* What the task requires
Write the data out again exactly, with no pictures.

* Data lines

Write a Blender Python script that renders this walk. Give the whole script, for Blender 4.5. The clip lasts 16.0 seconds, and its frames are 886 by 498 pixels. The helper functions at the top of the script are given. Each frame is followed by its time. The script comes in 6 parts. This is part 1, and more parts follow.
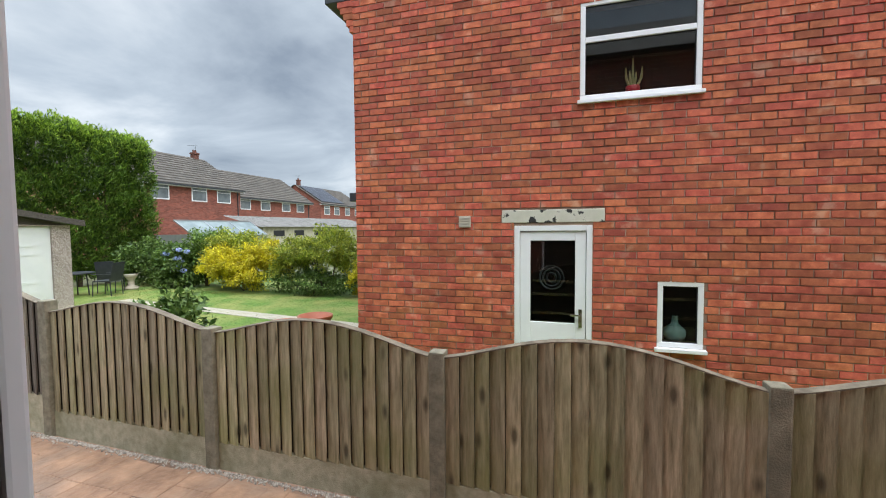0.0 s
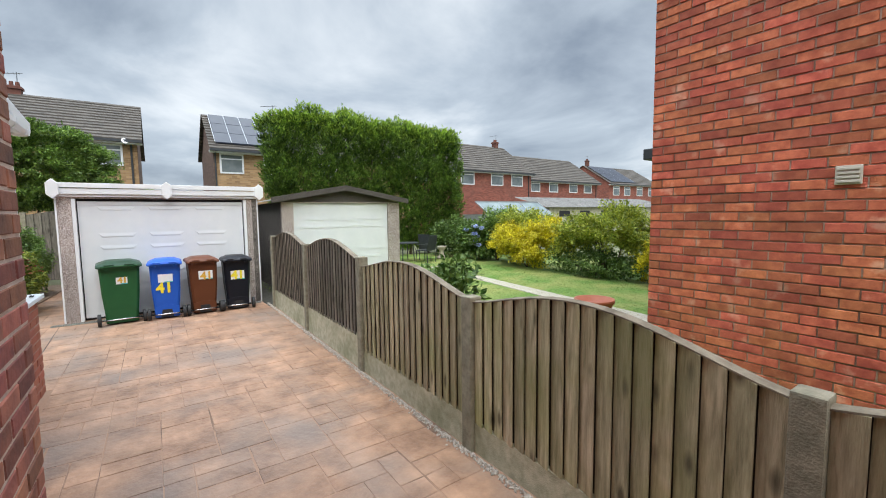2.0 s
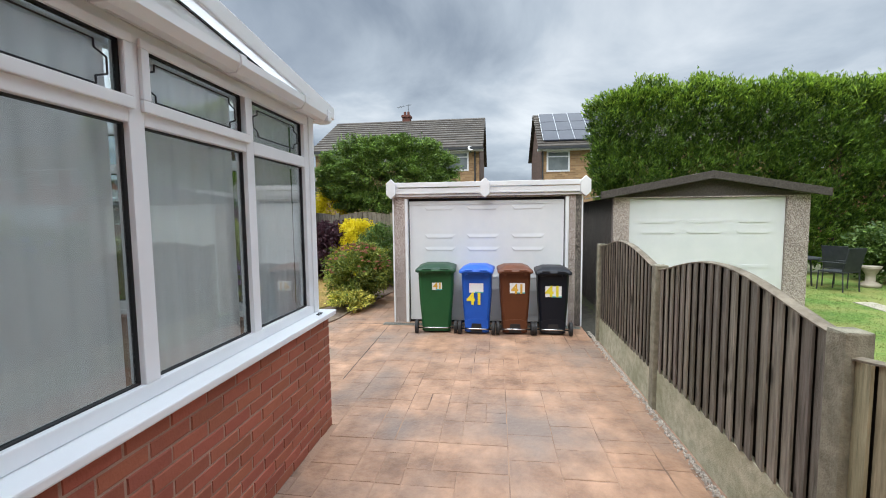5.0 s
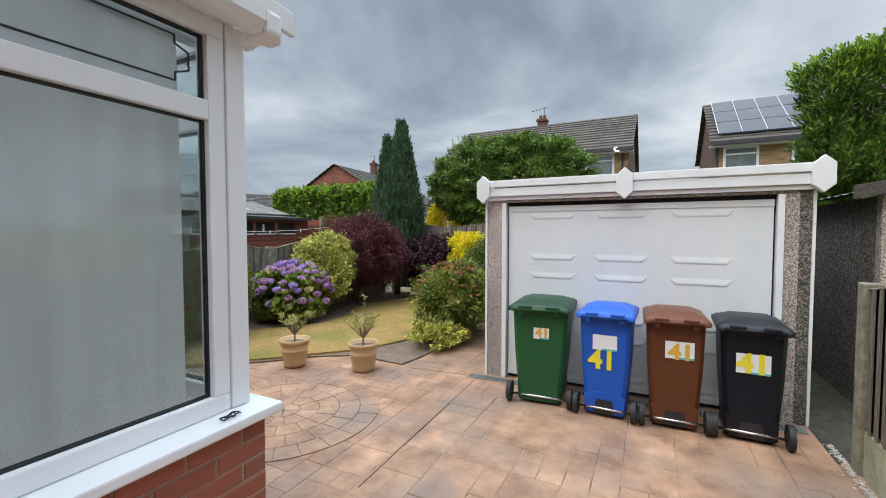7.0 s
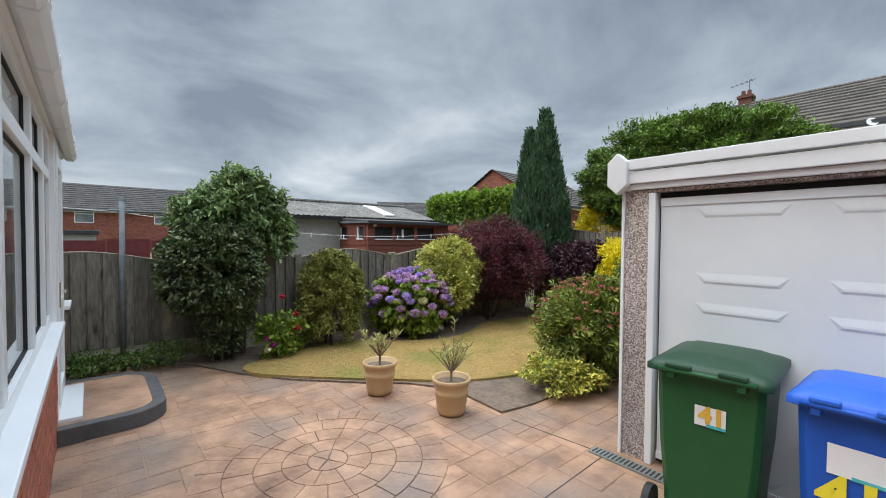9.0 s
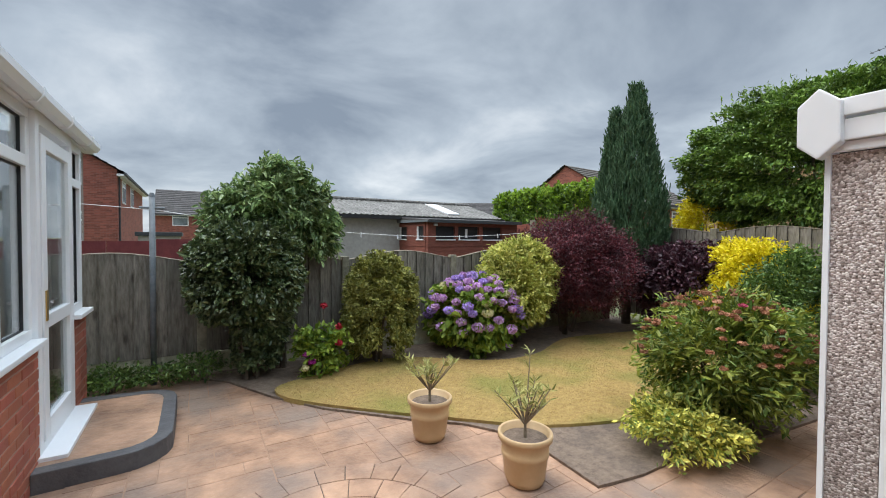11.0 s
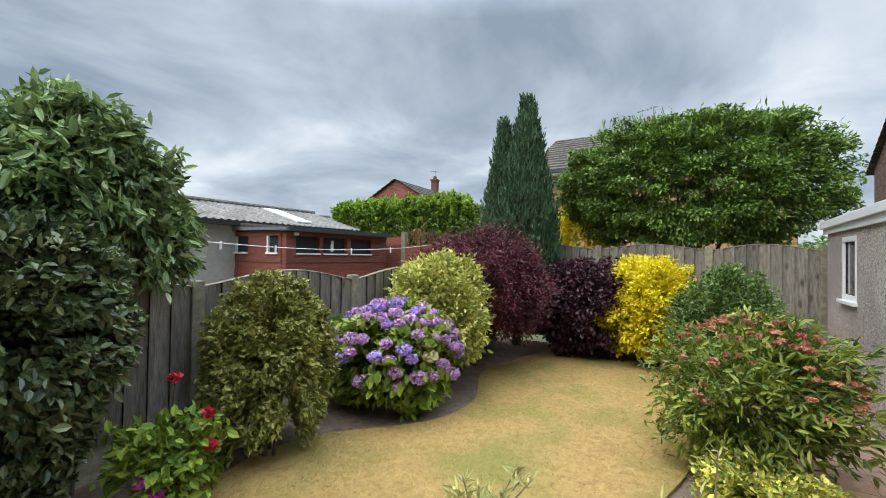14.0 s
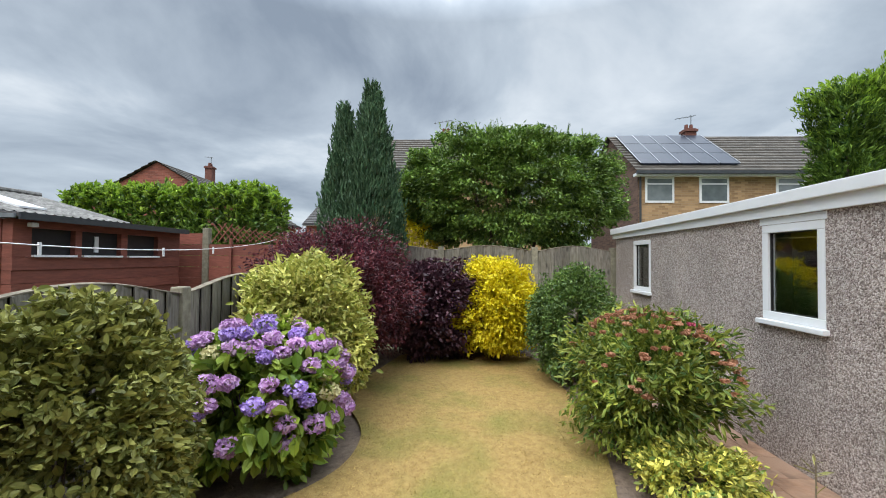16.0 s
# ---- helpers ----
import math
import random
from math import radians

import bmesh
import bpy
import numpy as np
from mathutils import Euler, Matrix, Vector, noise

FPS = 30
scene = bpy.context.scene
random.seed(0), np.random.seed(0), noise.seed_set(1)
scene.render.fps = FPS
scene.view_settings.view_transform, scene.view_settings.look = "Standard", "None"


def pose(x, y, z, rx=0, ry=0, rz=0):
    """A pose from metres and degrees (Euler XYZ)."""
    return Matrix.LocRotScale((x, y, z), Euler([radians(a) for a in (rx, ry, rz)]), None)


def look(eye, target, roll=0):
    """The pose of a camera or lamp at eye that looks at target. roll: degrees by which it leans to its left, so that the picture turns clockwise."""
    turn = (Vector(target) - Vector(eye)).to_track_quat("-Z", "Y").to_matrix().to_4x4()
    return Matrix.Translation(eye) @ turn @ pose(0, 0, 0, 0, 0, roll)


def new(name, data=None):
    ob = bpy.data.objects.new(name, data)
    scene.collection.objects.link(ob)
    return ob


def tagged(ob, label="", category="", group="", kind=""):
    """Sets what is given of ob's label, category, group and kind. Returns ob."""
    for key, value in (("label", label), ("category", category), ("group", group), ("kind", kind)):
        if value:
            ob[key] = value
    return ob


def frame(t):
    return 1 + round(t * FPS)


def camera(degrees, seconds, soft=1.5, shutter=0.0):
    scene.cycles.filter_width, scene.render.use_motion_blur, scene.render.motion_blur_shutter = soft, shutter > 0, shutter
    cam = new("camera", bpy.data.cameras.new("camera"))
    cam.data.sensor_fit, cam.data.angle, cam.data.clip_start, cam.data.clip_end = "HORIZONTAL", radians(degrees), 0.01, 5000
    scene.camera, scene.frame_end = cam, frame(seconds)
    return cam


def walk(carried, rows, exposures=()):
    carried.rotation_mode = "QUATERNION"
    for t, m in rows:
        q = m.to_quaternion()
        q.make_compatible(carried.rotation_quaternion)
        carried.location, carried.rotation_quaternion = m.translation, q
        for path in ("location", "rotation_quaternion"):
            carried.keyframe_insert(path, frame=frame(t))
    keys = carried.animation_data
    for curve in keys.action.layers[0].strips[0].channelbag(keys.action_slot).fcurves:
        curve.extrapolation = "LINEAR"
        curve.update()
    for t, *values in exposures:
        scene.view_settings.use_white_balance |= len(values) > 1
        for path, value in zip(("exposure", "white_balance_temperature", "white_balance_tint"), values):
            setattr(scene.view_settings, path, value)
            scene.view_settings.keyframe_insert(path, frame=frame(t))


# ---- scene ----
cam = camera(93.8, 16.0, soft=1.0)
PATH = [
    (0, (2.254, 1.7, 1.911), (1.667, 3.61, 1.81), -0.5),
    (0.5, (2.055, 1.931, 1.907), (1.209, 3.739, 1.777), -0.6),
    (1, (1.964, 2.156, 1.835), (0.829, 3.796, 1.683), -0.6),
    (1.1, (1.947, 2.191, 1.822), (0.758, 3.791, 1.655), -0.7),
    (1.2, (1.931, 2.239, 1.81), (0.687, 3.794, 1.629), -0.9),
    (1.5, (1.9, 2.377, 1.742), (0.498, 3.794, 1.575), -0.7),
    (1.9, (1.846, 2.386, 1.736), (0.258, 3.59, 1.575), -0.5),
    (2, (1.835, 2.437, 1.727), (0.197, 3.573, 1.56), -0.7),
    (2.5, (1.691, 2.455, 1.721), (-0.119, 3.288, 1.546), -0.7),
    (3, (1.369, 2.52, 1.756), (-0.544, 3.073, 1.575), -0.7),
    (3.5, (0.975, 2.639, 1.767), (-0.992, 2.953, 1.584), -0.8),
    (4, (0.502, 2.722, 1.745), (-1.488, 2.813, 1.569), -0.8),
    (4.2, (0.315, 2.75, 1.755), (-1.677, 2.761, 1.583), -0.8),
    (6.3, (-1.902, 2.888, 1.744), (-3.791, 2.238, 1.641), 0.1),
    (6.5, (-2.083, 2.886, 1.712), (-3.947, 2.167, 1.62), 0.2),
    (7, (-2.575, 2.904, 1.716), (-4.36, 2.005, 1.635), 0.0),
    (7.5, (-3.015, 2.921, 1.721), (-4.699, 1.846, 1.645), 0.1),
    (8, (-3.397, 2.875, 1.685), (-4.96, 1.629, 1.625), 0.2),
    (8.5, (-3.724, 2.792, 1.7), (-5.153, 1.394, 1.643), 0.3),
    (9, (-4.021, 2.719, 1.704), (-5.316, 1.195, 1.652), 0.4),
    (9.5, (-4.278, 2.627, 1.69), (-5.447, 1.005, 1.64), 0.4),
    (10, (-4.489, 2.414, 1.683), (-5.557, 0.725, 1.632), 0.5),
    (10.2, (-4.587, 2.32, 1.682), (-5.616, 0.606, 1.631), 0.3),
    (12.3, (-4.784, 0.938, 1.685), (-5.88, -0.734, 1.668), 0.8),
    (12.5, (-4.801, 0.782, 1.697), (-5.956, -0.851, 1.69), 0.7),
    (13, (-4.796, 0.411, 1.683), (-6.132, -1.077, 1.693), 0.9),
    (13.5, (-4.716, 0.072, 1.693), (-6.241, -1.223, 1.716), 1.0),
    (14, (-4.716, -0.294, 1.679), (-6.405, -1.364, 1.71), 0.9),
    (14.5, (-4.767, -0.659, 1.693), (-6.586, -1.491, 1.727), 0.8),
    (15, (-4.812, -0.981, 1.707), (-6.722, -1.571, 1.743), 0.7),
    (15.5, (-4.931, -1.329, 1.684), (-6.902, -1.666, 1.725), 0.6),
    (16, (-5.053, -1.605, 1.677), (-7.051, -1.686, 1.724), 0.5),
]
walk(cam, [(t, look(eye, target, roll)) for t, eye, target, roll in PATH],
     [(0.0, 1.04), (2.5, 1.0), (4.5, 0.97), (7.0, 0.76), (9.5, 0.73), (12.0, 0.97), (13.5, 1.05), (15.0, 0.98), (16.0, 0.96)])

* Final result
Write a Blender Python script that renders this walk. Give the whole script, for Blender 4.5. The clip lasts 16.0 seconds, and its frames are 886 by 498 pixels. The helper functions at the top of the script are given. Each frame is followed by its time. The script comes in 6 parts. This is part 1, and more parts follow.
0.0 s
2.0 s
5.0 s
7.0 s
9.0 s
11.0 s
14.0 s
16.0 s
# ---- helpers ----
import math
import random
from math import radians

import bmesh
import bpy
import numpy as np
from mathutils import Euler, Matrix, Vector, noise

FPS = 30
scene = bpy.context.scene
random.seed(0), np.random.seed(0), noise.seed_set(1)
scene.render.fps = FPS
scene.view_settings.view_transform, scene.view_settings.look = "Standard", "None"


def pose(x, y, z, rx=0, ry=0, rz=0):
    """A pose from metres and degrees (Euler XYZ)."""
    return Matrix.LocRotScale((x, y, z), Euler([radians(a) for a in (rx, ry, rz)]), None)


def look(eye, target, roll=0):
    """The pose of a camera or lamp at eye that looks at target. roll: degrees by which it leans to its left, so that the picture turns clockwise."""
    turn = (Vector(target) - Vector(eye)).to_track_quat("-Z", "Y").to_matrix().to_4x4()
    return Matrix.Translation(eye) @ turn @ pose(0, 0, 0, 0, 0, roll)


def new(name, data=None):
    ob = bpy.data.objects.new(name, data)
    scene.collection.objects.link(ob)
    return ob


def tagged(ob, label="", category="", group="", kind=""):
    """Sets what is given of ob's label, category, group and kind. Returns ob."""
    for key, value in (("label", label), ("category", category), ("group", group), ("kind", kind)):
        if value:
            ob[key] = value
    return ob


def frame(t):
    return 1 + round(t * FPS)


def camera(degrees, seconds, soft=1.5, shutter=0.0):
    scene.cycles.filter_width, scene.render.use_motion_blur, scene.render.motion_blur_shutter = soft, shutter > 0, shutter
    cam = new("camera", bpy.data.cameras.new("camera"))
    cam.data.sensor_fit, cam.data.angle, cam.data.clip_start, cam.data.clip_end = "HORIZONTAL", radians(degrees), 0.01, 5000
    scene.camera, scene.frame_end = cam, frame(seconds)
    return cam


def walk(carried, rows, exposures=()):
    carried.rotation_mode = "QUATERNION"
    for t, m in rows:
        q = m.to_quaternion()
        q.make_compatible(carried.rotation_quaternion)
        carried.location, carried.rotation_quaternion = m.translation, q
        for path in ("location", "rotation_quaternion"):
            carried.keyframe_insert(path, frame=frame(t))
    keys = carried.animation_data
    for curve in keys.action.layers[0].strips[0].channelbag(keys.action_slot).fcurves:
        curve.extrapolation = "LINEAR"
        curve.update()
    for t, *values in exposures:
        scene.view_settings.use_white_balance |= len(values) > 1
        for path, value in zip(("exposure", "white_balance_temperature", "white_balance_tint"), values):
            setattr(scene.view_settings, path, value)
            scene.view_settings.keyframe_insert(path, frame=frame(t))


# ---- scene ----
cam = camera(93.8, 16.0, soft=1.0)
PATH = [
    (0, (2.254, 1.7, 1.911), (1.667, 3.61, 1.81), -0.5),
    (0.5, (2.055, 1.931, 1.907), (1.209, 3.739, 1.777), -0.6),
    (1, (1.964, 2.156, 1.835), (0.829, 3.796, 1.683), -0.6),
    (1.1, (1.947, 2.191, 1.822), (0.758, 3.791, 1.655), -0.7),
    (1.2, (1.931, 2.239, 1.81), (0.687, 3.794, 1.629), -0.9),
    (1.5, (1.9, 2.377, 1.742), (0.498, 3.794, 1.575), -0.7),
    (1.9, (1.846, 2.386, 1.736), (0.258, 3.59, 1.575), -0.5),
    (2, (1.835, 2.437, 1.727), (0.197, 3.573, 1.56), -0.7),
    (2.5, (1.691, 2.455, 1.721), (-0.119, 3.288, 1.546), -0.7),
    (3, (1.369, 2.52, 1.756), (-0.544, 3.073, 1.575), -0.7),
    (3.5, (0.975, 2.639, 1.767), (-0.992, 2.953, 1.584), -0.8),
    (4, (0.502, 2.722, 1.745), (-1.488, 2.813, 1.569), -0.8),
    (4.2, (0.315, 2.75, 1.755), (-1.677, 2.761, 1.583), -0.8),
    (6.3, (-1.902, 2.888, 1.744), (-3.791, 2.238, 1.641), 0.1),
    (6.5, (-2.083, 2.886, 1.712), (-3.947, 2.167, 1.62), 0.2),
    (7, (-2.575, 2.904, 1.716), (-4.36, 2.005, 1.635), 0.0),
    (7.5, (-3.015, 2.921, 1.721), (-4.699, 1.846, 1.645), 0.1),
    (8, (-3.397, 2.875, 1.685), (-4.96, 1.629, 1.625), 0.2),
    (8.5, (-3.724, 2.792, 1.7), (-5.153, 1.394, 1.643), 0.3),
    (9, (-4.021, 2.719, 1.704), (-5.316, 1.195, 1.652), 0.4),
    (9.5, (-4.278, 2.627, 1.69), (-5.447, 1.005, 1.64), 0.4),
    (10, (-4.489, 2.414, 1.683), (-5.557, 0.725, 1.632), 0.5),
    (10.2, (-4.587, 2.32, 1.682), (-5.616, 0.606, 1.631), 0.3),
    (12.3, (-4.784, 0.938, 1.685), (-5.88, -0.734, 1.668), 0.8),
    (12.5, (-4.801, 0.782, 1.697), (-5.956, -0.851, 1.69), 0.7),
    (13, (-4.796, 0.411, 1.683), (-6.132, -1.077, 1.693), 0.9),
    (13.5, (-4.716, 0.072, 1.693), (-6.241, -1.223, 1.716), 1.0),
    (14, (-4.716, -0.294, 1.679), (-6.405, -1.364, 1.71), 0.9),
    (14.5, (-4.767, -0.659, 1.693), (-6.586, -1.491, 1.727), 0.8),
    (15, (-4.812, -0.981, 1.707), (-6.722, -1.571, 1.743), 0.7),
    (15.5, (-4.931, -1.329, 1.684), (-6.902, -1.666, 1.725), 0.6),
    (16, (-5.053, -1.605, 1.677), (-7.051, -1.686, 1.724), 0.5),
]
walk(cam, [(t, look(eye, target, roll)) for t, eye, target, roll in PATH],
     [(0.0, 1.04), (2.5, 1.0), (4.5, 0.97), (7.0, 0.76), (9.5, 0.73), (12.0, 0.97), (13.5, 1.05), (15.0, 0.98), (16.0, 0.96)])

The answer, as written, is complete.